Although the basic guidelines should help, you would have to look at the user manual for details about the specific TV that you own.
When setting up your TV for the first time, you will generally find the sound settings default to the standard sound mode, with no enhancements. Grab your remote and press the home or menu button, select sound, and check what modes are available for selection.
Usually, you will find one or more of the following: standard, theatre or cinema, music, speech, late night, or clear voice III (available on late models such as LG OLED).
Each mode has preset settings designed for the type of content you are watching.

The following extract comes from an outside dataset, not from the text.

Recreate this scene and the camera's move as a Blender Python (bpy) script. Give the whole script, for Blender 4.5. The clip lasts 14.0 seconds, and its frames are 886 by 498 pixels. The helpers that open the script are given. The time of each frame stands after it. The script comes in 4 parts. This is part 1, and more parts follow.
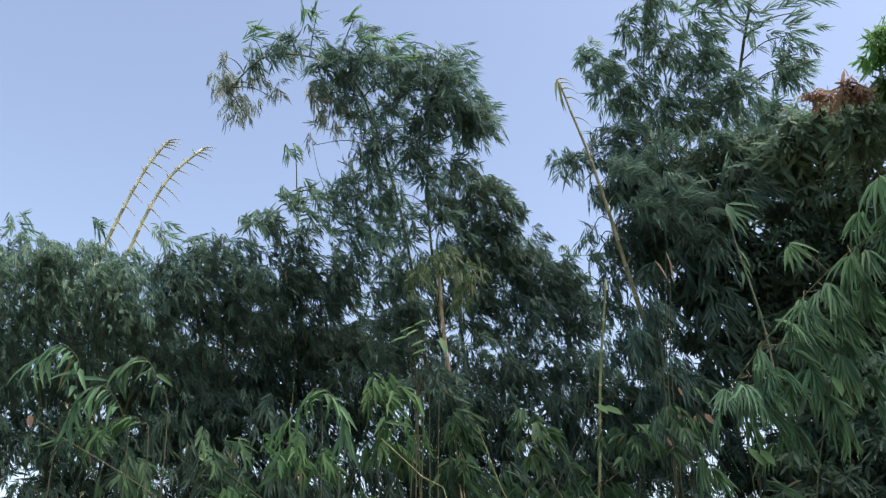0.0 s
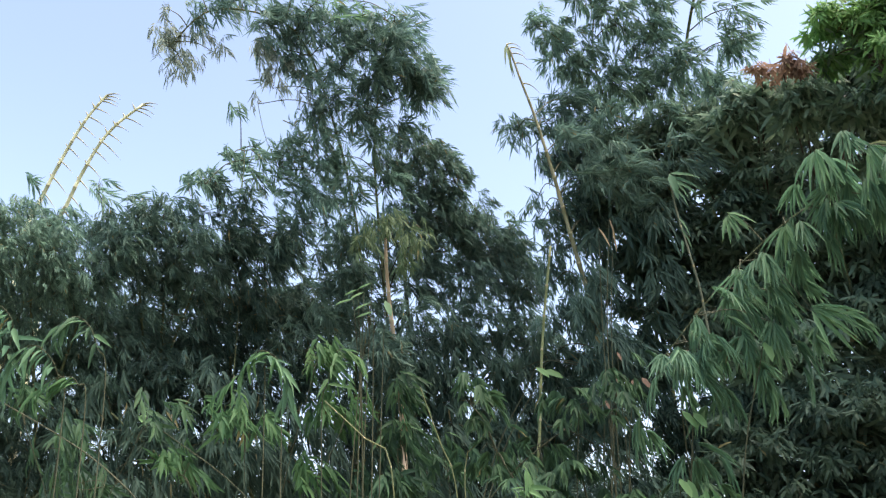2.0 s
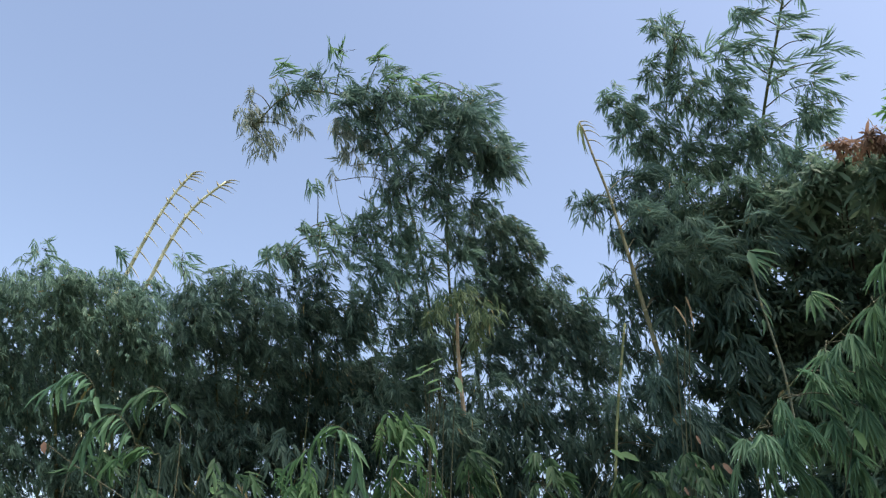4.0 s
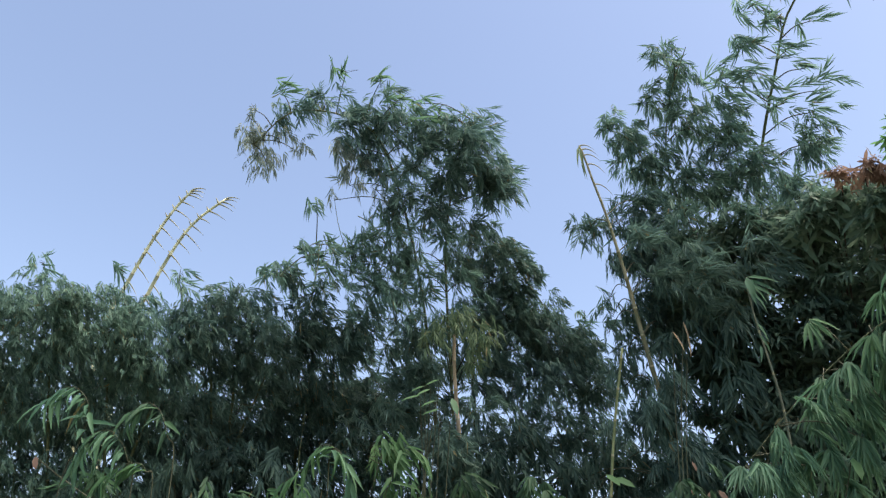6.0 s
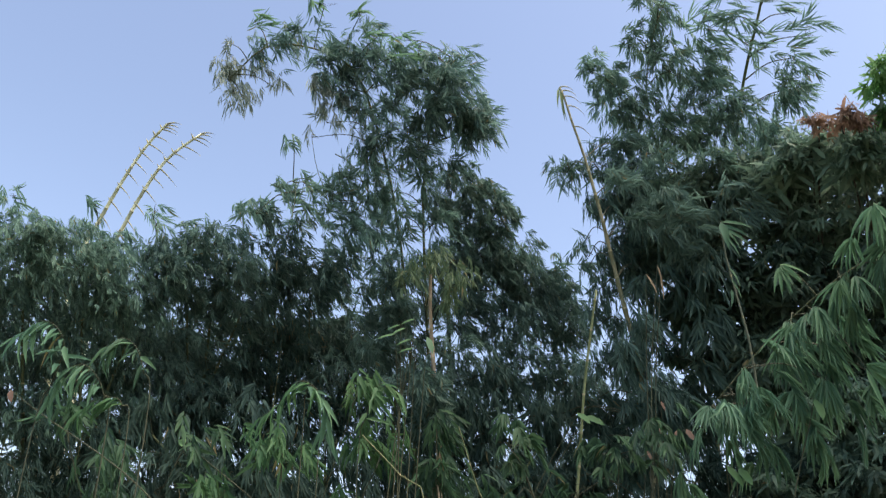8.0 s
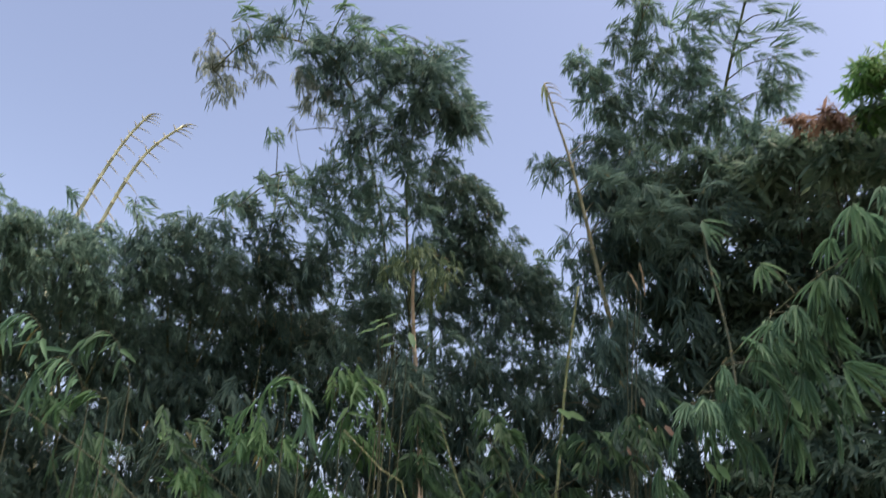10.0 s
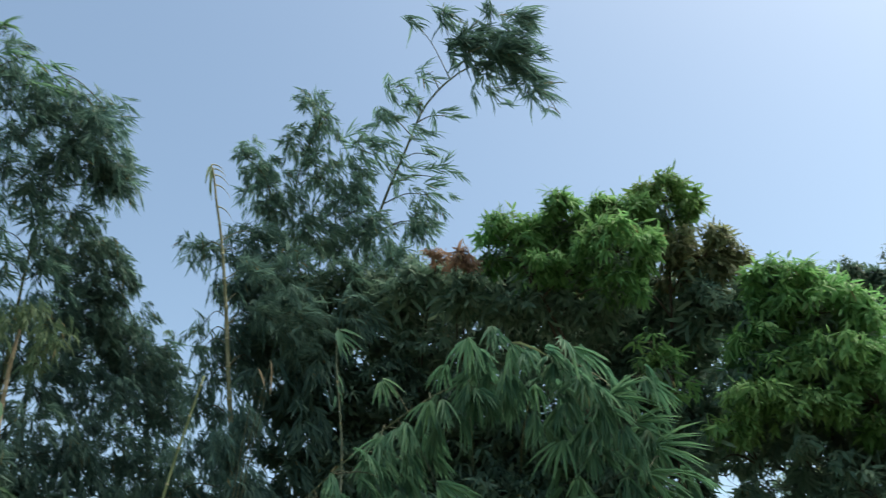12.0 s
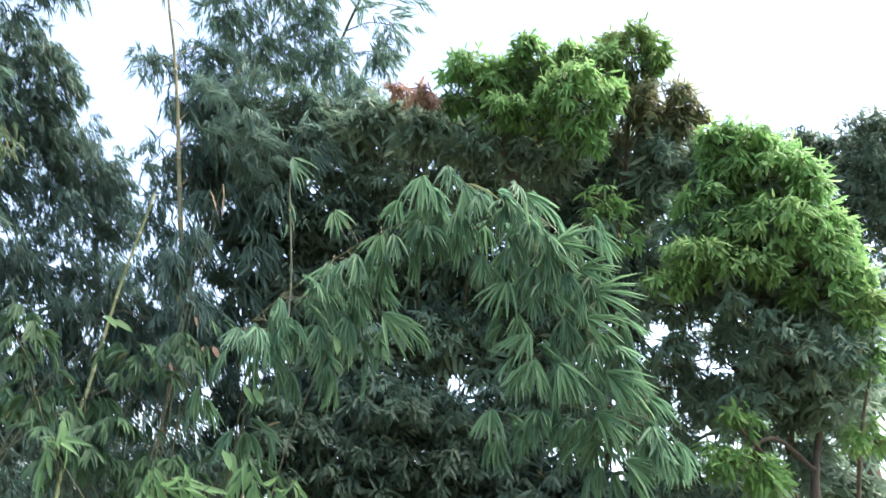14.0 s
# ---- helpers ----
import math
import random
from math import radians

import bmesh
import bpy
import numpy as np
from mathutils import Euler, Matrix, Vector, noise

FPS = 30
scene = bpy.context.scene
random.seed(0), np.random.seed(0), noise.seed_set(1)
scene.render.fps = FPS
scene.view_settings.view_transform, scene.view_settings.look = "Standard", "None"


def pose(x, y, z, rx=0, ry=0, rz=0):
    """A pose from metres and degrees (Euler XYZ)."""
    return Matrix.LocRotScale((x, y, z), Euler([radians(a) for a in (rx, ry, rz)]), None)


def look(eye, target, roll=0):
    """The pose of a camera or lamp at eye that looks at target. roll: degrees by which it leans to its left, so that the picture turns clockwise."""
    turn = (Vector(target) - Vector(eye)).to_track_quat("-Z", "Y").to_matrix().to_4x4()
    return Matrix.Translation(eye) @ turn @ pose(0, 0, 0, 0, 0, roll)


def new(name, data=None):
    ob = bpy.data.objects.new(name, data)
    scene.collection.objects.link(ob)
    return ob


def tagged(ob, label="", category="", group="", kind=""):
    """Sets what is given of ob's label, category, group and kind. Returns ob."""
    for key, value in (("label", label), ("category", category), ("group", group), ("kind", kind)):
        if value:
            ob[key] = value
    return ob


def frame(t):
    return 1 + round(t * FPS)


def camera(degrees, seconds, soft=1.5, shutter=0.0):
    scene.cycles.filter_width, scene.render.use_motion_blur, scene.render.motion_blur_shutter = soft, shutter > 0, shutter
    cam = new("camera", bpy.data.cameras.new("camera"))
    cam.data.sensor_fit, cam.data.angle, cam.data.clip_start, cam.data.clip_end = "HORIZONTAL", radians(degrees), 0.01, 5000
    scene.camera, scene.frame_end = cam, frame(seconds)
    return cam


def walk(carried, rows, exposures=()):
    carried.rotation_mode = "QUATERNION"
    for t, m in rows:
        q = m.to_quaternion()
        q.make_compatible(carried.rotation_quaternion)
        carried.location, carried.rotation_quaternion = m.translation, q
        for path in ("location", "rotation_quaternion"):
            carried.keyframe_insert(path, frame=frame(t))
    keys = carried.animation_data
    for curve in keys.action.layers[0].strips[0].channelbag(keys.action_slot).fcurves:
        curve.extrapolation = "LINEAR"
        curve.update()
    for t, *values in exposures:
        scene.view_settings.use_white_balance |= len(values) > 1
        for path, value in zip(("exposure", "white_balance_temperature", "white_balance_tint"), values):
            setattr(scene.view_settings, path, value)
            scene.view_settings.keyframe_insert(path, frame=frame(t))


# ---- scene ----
cam = camera(57.4, 14.0, soft=1.28, shutter=0.36)
walk(cam, [
    (0.0, pose(0, 0, 1.6, 118.00, 0.00, -0.00)),
    (0.5, pose(0, 0, 1.6, 118.74, 0.48, -0.30)),
    (1.0, pose(0, 0, 1.6, 117.29, 0.90, -1.78)),
    (1.5, pose(0, 0, 1.6, 115.60, 1.16, -3.91)),
    (2.0, pose(0, 0, 1.6, 115.42, 0.80, -3.87)),
    (2.5, pose(0, 0, 1.6, 116.62, 0.28, -2.35)),
    (3.0, pose(0, 0, 1.6, 118.57, -0.90, -0.58)),
    (3.2, pose(0, 0, 1.6, 119.18, -1.20, 0.02)),
    (4.2, pose(0, 0, 1.6, 120.95, -2.20, 0.30)),
    (5.3, pose(0, 0, 1.6, 121.94, -2.87, -0.12)),
    (5.5, pose(0, 0, 1.6, 122.08, -2.77, -0.13)),
    (6.0, pose(0, 0, 1.6, 122.22, -2.89, -0.28)),
    (6.5, pose(0, 0, 1.6, 122.23, -3.26, -1.17)),
    (7.0, pose(0, 0, 1.6, 121.70, -3.26, -1.75)),
    (7.5, pose(0, 0, 1.6, 120.50, -3.13, -2.03)),
    (7.7, pose(0, 0, 1.6, 119.55, -3.00, -2.09)),
    (8.6, pose(0, 0, 1.6, 115.60, -2.90, -2.15)),
    (9.3, pose(0, 0, 1.6, 114.25, -2.98, -2.25)),
    (9.8, pose(0, 0, 1.6, 115.63, -3.03, -2.58)),
    (10.0, pose(0, 0, 1.6, 117.81, -2.87, -3.49)),
    (10.5, pose(0, 0, 1.6, 120.38, -2.46, -7.94)),
    (11.0, pose(0, 0, 1.6, 121.81, -1.81, -14.54)),
    (11.5, pose(0, 0, 1.6, 124.01, -1.36, -23.34)),
    (12.0, pose(0, 0, 1.6, 125.06, 0.72, -30.29)),
    (12.5, pose(0, 0, 1.6, 122.85, 1.38, -33.00)),
    (13.0, pose(0, 0, 1.6, 119.70, 0.69, -33.26)),
    (13.5, pose(0, 0, 1.6, 117.16, 0.04, -32.93)),
    (14.0, pose(0, 0, 1.6, 113.66, -1.50, -35.12)),
], exposures=[
    (0.0, 1.19, 7700, 15.0), (1.0, 1.31, 7600, 14.0), (2.0, 1.75, 7800, 16.0), (3.0, 1.11, 7650, 14.0), (5.5, 1.19, 7450, 15.0), (7.5, 1.19, 7450, 15.0),
    (10.0, 1.05, 7950, 23.0), (10.5, 1.01, 7850, 12.5), (11.0, 1.29, 7900, 9.0), (12.0, 0.89, 7500, 0.5), (12.5, 0.99, 7750, 8.0), (13.0, 1.34, 7450, 12.5), (13.5, 1.79, 7400, 16.0), (14.0, 2.40, 7450, 18.5)])

# ---- daylight: low hazy evening sun off to the side of the trees, big blue sky ----
SUN_AZ, SUN_EL = 123.0, 64.0
world = bpy.data.worlds.new("sky")
scene.world = world
world.use_nodes = True
wn = world.node_tree.nodes
sky = wn.new("ShaderNodeTexSky")
sky.sky_type = "NISHITA"
sky.sun_disc = False
sky.sun_elevation = radians(SUN_EL)
sky.sun_rotation = radians(SUN_AZ)
sky.air_density, sky.dust_density, sky.ozone_density = 1.0, 1.3, 1.3
wn["Background"].inputs["Strength"].default_value = 0.14
world.node_tree.links.new(sky.outputs["Color"], wn["Background"].inputs["Color"])
sun_data = bpy.data.lights.new("sun", "SUN")
sun_data.energy, sun_data.angle, sun_data.color = 4.0, radians(70), (1.0, 0.93, 0.84)
sun = new("sun", sun_data)
sa, se = radians(SUN_AZ), radians(SUN_EL)
sun.matrix_world = look((math.sin(sa) * math.cos(se) * 90, math.cos(sa) * math.cos(se) * 90, math.sin(se) * 90), (0, 0, 0))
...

For example, speech or clear voice will usually dampen loud music if you watch news channels rather than movies or music videos.
If none of the sound modes available to you are ideal, try setting the graphic equalizer manually. The standard or user mode usually allows you to select or deselect surround sound and allows you to adjust the different frequencies based on your preferences. Start with all frequencies set to flat or zero and move each one up or down until you get the ideal response.
Nothing Seems To Work, The Music Is Still Loud
All too often, this volume difference is due to how the movie or soundtrack is mixed in production. Called dynamic range, the producers and sound engineers deliberately increase the range between the softest and loudest sounds for audiovisual impact. A good soundbar will usually improve the acoustics to a certain degree.
Also, our ability to regulate and discern certain sounds decreases as we age. You may have some age-related hearing loss and therefore watch TV with the sound turned up loud to listen to speech. So, when the music or advert comes on, it plays at full blast.
Most modern TVs come with adequate sound modes and settings to allow for adjustments between music and speech.
In addition, there are numerous peripheral audio devices and equipment on the market that help with the adjustment of TV sounds that will suit your requirements. Many are very reasonably priced, and it only requires a little shopping around.